Raw data:
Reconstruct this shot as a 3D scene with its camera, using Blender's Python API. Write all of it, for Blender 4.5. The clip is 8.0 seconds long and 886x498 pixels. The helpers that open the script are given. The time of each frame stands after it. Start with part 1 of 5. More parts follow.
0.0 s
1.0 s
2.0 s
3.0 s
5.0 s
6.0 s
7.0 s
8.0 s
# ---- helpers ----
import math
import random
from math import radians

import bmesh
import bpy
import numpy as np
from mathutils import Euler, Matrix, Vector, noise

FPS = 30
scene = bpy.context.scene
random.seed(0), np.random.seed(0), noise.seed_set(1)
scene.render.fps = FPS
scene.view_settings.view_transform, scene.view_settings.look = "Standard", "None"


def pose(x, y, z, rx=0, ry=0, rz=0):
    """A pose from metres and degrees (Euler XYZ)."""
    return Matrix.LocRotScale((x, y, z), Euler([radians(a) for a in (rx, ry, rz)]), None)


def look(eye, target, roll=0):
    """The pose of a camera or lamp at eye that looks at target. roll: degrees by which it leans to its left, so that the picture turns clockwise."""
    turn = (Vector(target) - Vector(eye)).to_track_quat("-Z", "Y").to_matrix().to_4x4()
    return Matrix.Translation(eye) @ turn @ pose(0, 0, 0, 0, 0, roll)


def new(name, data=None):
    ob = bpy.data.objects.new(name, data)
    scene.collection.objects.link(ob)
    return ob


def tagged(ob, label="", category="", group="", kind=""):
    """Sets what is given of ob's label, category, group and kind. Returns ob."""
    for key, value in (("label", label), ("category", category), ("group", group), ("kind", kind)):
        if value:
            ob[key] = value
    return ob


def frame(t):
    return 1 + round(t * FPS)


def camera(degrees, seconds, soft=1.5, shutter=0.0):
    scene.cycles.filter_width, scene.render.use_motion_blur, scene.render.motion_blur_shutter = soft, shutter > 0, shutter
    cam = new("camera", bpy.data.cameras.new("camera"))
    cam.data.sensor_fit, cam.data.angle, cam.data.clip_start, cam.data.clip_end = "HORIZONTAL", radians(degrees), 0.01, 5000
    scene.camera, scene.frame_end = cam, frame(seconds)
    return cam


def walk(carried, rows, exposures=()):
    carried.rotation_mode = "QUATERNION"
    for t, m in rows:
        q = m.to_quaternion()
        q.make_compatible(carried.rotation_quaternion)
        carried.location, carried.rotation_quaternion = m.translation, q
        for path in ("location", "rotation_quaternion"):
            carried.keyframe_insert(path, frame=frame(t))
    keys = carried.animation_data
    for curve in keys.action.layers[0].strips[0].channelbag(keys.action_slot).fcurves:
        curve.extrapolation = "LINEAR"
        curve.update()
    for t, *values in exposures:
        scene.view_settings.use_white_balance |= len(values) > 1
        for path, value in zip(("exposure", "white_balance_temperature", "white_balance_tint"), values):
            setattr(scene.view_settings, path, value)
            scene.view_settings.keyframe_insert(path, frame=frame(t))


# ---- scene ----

Instruction: Your answer should be a single number: the count of lines in the material above that contain "carried".

Written solution: 6